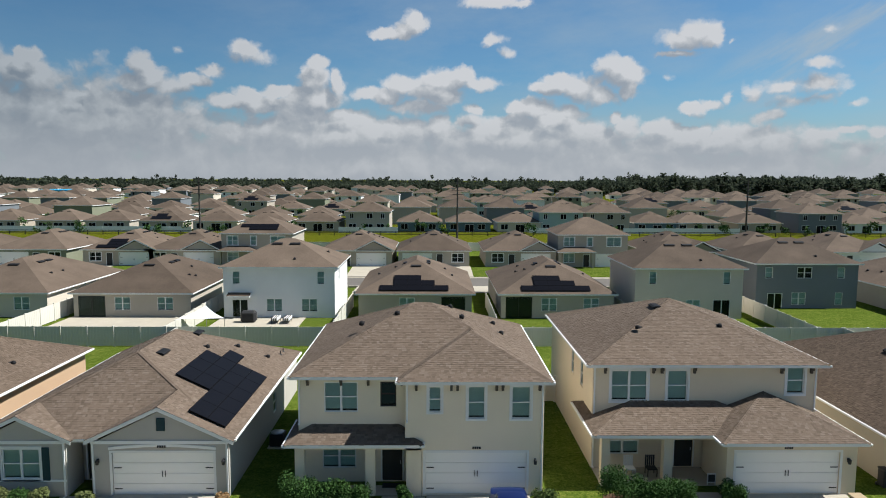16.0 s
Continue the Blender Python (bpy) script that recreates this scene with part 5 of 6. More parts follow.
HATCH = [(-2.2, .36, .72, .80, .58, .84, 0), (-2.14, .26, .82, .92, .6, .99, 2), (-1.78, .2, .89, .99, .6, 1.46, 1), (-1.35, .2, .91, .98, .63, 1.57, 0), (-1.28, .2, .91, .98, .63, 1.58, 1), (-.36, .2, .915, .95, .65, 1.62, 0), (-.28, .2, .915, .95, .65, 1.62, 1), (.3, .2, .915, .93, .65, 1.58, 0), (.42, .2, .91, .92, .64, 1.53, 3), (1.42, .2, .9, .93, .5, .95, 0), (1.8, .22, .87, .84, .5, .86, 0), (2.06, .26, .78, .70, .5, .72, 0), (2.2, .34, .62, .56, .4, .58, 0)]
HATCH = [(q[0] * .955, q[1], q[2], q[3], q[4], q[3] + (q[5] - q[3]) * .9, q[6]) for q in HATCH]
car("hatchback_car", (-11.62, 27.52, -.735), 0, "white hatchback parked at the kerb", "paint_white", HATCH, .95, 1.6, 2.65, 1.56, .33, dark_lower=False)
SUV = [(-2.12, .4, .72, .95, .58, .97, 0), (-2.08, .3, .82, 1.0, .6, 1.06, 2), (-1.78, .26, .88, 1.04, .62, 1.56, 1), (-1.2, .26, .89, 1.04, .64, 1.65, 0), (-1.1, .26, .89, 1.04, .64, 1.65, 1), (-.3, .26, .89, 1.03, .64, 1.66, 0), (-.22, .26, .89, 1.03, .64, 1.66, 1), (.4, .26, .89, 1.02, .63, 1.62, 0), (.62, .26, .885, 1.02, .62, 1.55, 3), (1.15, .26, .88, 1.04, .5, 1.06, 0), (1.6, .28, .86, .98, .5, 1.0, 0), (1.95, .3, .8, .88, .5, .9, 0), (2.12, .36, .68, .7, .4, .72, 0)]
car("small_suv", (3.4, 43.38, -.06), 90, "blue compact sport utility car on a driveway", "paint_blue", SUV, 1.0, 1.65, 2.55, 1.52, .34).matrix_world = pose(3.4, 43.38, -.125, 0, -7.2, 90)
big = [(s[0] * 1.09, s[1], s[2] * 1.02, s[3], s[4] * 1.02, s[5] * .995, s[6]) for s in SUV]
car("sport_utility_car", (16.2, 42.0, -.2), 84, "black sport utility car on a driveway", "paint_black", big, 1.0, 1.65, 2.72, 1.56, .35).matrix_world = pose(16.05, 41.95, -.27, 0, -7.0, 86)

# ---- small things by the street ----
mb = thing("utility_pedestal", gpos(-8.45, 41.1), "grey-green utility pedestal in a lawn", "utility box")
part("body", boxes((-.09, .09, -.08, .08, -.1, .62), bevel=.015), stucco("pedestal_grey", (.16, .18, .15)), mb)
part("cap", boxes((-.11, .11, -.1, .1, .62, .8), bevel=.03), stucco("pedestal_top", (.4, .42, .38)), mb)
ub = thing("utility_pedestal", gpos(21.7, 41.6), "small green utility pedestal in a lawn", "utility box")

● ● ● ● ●

▸ TASK DIRECTIONS
Keep every word of the data as it is when you write it out, but drop the pictures.

▸ THE OUTPUT
16.0 s
Continue the Blender Python (bpy) script that recreates this scene with part 5 of 6. More parts follow.
HATCH = [(-2.2, .36, .72, .80, .58, .84, 0), (-2.14, .26, .82, .92, .6, .99, 2), (-1.78, .2, .89, .99, .6, 1.46, 1), (-1.35, .2, .91, .98, .63, 1.57, 0), (-1.28, .2, .91, .98, .63, 1.58, 1), (-.36, .2, .915, .95, .65, 1.62, 0), (-.28, .2, .915, .95, .65, 1.62, 1), (.3, .2, .915, .93, .65, 1.58, 0), (.42, .2, .91, .92, .64, 1.53, 3), (1.42, .2, .9, .93, .5, .95, 0), (1.8, .22, .87, .84, .5, .86, 0), (2.06, .26, .78, .70, .5, .72, 0), (2.2, .34, .62, .56, .4, .58, 0)]
HATCH = [(q[0] * .955, q[1], q[2], q[3], q[4], q[3] + (q[5] - q[3]) * .9, q[6]) for q in HATCH]
car("hatchback_car", (-11.62, 27.52, -.735), 0, "white hatchback parked at the kerb", "paint_white", HATCH, .95, 1.6, 2.65, 1.56, .33, dark_lower=False)
SUV = [(-2.12, .4, .72, .95, .58, .97, 0), (-2.08, .3, .82, 1.0, .6, 1.06, 2), (-1.78, .26, .88, 1.04, .62, 1.56, 1), (-1.2, .26, .89, 1.04, .64, 1.65, 0), (-1.1, .26, .89, 1.04, .64, 1.65, 1), (-.3, .26, .89, 1.03, .64, 1.66, 0), (-.22, .26, .89, 1.03, .64, 1.66, 1), (.4, .26, .89, 1.02, .63, 1.62, 0), (.62, .26, .885, 1.02, .62, 1.55, 3), (1.15, .26, .88, 1.04, .5, 1.06, 0), (1.6, .28, .86, .98, .5, 1.0, 0), (1.95, .3, .8, .88, .5, .9, 0), (2.12, .36, .68, .7, .4, .72, 0)]
car("small_suv", (3.4, 43.38, -.06), 90, "blue compact sport utility car on a driveway", "paint_blue", SUV, 1.0, 1.65, 2.55, 1.52, .34).matrix_world = pose(3.4, 43.38, -.125, 0, -7.2, 90)
big = [(s[0] * 1.09, s[1], s[2] * 1.02, s[3], s[4] * 1.02, s[5] * .995, s[6]) for s in SUV]
car("sport_utility_car", (16.2, 42.0, -.2), 84, "black sport utility car on a driveway", "paint_black", big, 1.0, 1.65, 2.72, 1.56, .35).matrix_world = pose(16.05, 41.95, -.27, 0, -7.0, 86)

# ---- small things by the street ----
mb = thing("utility_pedestal", gpos(-8.45, 41.1), "grey-green utility pedestal in a lawn", "utility box")
part("body", boxes((-.09, .09, -.08, .08, -.1, .62), bevel=.015), stucco("pedestal_grey", (.16, .18, .15)), mb)
part("cap", boxes((-.11, .11, -.1, .1, .62, .8), bevel=.03), stucco("pedestal_top", (.4, .42, .38)), mb)
ub = thing("utility_pedestal", gpos(21.7, 41.6), "small green utility pedestal in a lawn", "utility box")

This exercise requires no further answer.